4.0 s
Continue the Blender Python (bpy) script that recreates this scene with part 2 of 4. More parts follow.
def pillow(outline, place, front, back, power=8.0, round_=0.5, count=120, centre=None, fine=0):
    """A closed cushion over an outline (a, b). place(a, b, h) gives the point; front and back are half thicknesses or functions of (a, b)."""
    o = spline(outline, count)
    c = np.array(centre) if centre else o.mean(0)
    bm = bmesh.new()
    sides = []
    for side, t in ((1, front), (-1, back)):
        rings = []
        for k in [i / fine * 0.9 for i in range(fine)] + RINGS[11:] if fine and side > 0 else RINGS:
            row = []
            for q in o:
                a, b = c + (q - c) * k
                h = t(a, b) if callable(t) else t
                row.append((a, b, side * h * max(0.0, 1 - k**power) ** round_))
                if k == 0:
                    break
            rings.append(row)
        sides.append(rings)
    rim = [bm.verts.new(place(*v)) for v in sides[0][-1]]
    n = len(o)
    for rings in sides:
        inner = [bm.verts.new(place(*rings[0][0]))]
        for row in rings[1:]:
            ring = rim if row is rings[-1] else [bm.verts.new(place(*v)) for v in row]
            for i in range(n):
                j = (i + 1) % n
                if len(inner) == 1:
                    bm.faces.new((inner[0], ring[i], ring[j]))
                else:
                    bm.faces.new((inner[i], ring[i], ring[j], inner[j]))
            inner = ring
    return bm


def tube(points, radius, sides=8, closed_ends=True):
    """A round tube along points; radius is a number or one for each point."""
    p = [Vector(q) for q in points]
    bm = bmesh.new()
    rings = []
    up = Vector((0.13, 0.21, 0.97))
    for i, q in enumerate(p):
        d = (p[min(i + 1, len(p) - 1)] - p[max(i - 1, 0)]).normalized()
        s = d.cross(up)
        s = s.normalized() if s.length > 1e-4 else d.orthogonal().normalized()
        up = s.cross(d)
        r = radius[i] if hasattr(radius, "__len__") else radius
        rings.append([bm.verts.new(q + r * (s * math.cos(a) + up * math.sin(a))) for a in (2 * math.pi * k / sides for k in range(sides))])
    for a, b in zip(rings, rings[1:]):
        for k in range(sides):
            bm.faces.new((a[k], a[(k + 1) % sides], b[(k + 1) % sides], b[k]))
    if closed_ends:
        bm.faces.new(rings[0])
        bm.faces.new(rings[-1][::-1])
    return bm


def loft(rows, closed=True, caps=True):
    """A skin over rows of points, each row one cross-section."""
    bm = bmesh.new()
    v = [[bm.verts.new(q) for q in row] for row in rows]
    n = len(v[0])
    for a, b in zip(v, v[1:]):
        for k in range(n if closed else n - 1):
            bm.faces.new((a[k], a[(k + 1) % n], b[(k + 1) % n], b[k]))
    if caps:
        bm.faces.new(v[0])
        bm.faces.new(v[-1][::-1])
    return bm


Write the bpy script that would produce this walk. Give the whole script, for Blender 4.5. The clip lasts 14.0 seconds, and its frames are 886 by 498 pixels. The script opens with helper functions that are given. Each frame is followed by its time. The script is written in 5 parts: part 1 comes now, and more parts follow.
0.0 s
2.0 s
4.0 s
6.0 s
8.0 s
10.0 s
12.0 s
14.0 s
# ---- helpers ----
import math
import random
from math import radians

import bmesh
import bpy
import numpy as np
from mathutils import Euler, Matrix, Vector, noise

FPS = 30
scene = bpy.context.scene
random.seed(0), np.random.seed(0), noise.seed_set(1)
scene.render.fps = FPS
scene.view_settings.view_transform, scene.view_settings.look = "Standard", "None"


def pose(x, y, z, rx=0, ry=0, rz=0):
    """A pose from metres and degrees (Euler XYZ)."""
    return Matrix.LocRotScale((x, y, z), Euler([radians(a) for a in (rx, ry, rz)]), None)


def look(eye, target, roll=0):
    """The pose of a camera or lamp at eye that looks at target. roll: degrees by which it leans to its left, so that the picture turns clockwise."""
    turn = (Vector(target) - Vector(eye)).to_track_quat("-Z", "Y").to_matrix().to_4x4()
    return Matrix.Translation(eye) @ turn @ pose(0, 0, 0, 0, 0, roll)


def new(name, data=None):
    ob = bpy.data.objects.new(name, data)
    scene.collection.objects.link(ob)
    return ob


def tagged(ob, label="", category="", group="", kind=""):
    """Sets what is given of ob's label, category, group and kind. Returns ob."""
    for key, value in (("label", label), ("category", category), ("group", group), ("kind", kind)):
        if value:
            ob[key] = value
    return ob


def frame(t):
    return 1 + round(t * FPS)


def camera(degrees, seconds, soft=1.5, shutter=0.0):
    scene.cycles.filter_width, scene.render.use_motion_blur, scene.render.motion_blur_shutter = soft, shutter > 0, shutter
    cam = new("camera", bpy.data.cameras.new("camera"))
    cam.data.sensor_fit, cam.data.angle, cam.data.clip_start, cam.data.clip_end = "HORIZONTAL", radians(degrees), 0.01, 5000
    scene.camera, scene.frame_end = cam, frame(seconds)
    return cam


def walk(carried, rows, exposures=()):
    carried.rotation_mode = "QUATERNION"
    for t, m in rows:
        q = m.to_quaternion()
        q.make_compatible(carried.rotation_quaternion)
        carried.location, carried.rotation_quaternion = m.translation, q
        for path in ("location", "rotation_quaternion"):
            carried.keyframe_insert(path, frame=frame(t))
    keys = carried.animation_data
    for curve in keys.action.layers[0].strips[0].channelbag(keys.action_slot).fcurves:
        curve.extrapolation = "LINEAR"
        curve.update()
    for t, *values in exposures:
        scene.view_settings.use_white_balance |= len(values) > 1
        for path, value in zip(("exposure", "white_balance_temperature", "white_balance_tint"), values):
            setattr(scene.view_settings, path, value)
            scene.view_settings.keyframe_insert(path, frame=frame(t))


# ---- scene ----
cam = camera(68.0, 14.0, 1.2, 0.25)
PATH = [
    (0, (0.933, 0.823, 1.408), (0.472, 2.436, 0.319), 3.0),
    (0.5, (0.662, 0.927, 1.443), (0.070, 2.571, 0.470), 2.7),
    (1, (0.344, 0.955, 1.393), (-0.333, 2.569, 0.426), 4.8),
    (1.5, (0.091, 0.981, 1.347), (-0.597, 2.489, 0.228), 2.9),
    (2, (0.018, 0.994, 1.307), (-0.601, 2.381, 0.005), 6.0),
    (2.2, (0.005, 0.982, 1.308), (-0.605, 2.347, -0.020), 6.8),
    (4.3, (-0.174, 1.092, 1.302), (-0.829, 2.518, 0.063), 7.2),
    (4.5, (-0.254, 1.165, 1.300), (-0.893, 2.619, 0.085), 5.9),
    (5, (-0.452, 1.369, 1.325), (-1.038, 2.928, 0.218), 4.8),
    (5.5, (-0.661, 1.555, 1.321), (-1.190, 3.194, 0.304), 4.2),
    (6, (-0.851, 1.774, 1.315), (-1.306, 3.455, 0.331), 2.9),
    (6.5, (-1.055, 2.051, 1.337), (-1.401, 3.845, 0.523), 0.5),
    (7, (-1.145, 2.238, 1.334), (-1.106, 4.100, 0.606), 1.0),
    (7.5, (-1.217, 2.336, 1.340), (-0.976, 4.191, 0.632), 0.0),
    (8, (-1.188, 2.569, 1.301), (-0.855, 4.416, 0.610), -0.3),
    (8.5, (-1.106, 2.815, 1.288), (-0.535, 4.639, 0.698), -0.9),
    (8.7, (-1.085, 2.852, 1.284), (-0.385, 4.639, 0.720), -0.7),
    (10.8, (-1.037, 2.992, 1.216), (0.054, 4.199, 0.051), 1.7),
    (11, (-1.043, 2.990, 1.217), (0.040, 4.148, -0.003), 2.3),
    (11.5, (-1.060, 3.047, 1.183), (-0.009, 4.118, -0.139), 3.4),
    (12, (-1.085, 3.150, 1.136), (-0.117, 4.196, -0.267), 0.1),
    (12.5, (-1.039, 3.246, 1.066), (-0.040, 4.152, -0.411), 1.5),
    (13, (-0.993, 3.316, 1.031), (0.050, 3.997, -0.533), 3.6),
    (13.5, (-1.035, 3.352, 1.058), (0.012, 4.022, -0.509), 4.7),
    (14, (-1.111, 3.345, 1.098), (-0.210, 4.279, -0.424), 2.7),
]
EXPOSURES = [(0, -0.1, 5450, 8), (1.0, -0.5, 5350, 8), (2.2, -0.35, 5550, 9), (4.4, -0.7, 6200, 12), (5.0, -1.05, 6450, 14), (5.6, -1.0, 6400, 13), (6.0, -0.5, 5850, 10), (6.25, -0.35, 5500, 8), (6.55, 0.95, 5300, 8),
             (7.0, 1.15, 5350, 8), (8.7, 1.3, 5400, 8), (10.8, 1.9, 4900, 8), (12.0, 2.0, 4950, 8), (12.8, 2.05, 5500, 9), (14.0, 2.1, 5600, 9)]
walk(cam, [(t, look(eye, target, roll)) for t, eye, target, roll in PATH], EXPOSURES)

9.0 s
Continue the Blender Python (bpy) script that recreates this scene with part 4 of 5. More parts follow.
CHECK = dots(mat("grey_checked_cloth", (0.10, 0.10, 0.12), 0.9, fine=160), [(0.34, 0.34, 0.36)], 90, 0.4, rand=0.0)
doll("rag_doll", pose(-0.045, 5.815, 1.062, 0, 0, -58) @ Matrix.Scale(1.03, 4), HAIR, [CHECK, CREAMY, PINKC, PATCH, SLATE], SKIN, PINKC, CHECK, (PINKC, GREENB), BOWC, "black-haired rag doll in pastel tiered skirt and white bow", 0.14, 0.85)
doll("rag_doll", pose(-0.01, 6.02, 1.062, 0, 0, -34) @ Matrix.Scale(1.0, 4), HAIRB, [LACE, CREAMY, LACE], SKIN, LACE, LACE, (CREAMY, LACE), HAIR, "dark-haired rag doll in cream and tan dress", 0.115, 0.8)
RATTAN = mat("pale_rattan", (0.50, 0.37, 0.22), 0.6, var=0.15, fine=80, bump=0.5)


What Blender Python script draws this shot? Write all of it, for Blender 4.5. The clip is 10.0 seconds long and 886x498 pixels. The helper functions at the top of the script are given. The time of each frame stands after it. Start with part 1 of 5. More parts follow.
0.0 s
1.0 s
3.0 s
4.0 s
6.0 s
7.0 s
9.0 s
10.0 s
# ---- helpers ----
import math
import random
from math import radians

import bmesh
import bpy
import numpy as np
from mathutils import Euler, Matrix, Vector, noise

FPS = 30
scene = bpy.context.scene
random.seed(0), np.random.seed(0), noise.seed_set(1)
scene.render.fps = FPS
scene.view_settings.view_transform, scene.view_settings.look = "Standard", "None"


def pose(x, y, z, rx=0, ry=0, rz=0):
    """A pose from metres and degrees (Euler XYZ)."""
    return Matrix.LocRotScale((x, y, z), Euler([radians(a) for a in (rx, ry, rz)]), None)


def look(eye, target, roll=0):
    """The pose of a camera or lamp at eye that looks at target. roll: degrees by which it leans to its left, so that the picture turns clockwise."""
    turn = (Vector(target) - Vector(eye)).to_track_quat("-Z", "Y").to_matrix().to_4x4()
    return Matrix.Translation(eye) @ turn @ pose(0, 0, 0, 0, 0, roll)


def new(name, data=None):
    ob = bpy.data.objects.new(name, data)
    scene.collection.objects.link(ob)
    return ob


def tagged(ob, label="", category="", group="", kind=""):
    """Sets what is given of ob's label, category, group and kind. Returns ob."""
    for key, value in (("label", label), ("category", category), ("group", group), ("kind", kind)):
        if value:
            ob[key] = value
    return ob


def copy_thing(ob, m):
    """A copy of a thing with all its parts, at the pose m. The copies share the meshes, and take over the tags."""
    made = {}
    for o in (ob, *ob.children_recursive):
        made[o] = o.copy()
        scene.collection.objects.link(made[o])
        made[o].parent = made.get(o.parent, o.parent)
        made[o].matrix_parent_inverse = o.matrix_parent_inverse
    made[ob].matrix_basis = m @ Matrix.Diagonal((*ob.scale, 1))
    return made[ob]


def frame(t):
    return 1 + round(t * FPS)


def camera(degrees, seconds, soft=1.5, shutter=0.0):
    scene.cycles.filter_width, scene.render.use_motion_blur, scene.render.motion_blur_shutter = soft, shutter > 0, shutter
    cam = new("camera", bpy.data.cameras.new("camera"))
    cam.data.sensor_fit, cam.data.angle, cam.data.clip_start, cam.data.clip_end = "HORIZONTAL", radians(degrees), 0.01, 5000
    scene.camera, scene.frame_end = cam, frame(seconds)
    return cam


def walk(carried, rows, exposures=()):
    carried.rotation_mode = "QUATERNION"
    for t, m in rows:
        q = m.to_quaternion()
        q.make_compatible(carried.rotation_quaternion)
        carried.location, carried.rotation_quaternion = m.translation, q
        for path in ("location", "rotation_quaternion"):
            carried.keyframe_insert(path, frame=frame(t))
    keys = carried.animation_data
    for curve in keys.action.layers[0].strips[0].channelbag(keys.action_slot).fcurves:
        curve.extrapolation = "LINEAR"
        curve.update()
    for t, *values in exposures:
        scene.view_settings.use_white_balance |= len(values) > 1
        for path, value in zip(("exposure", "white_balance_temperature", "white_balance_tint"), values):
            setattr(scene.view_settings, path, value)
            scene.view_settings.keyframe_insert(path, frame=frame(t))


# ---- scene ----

□ □ □ □ □ □ □

**THE TASK:** Select every line where the word "made" occurs.

**RIGHT ANSWER:**
    made = {}
        made[o] = o.copy()
        scene.collection.objects.link(made[o])
        made[o].parent = made.get(o.parent, o.parent)
        made[o].matrix_parent_inverse = o.matrix_parent_inverse
    made[ob].matrix_basis = m @ Matrix.Diagonal((*ob.scale, 1))
    return made[ob]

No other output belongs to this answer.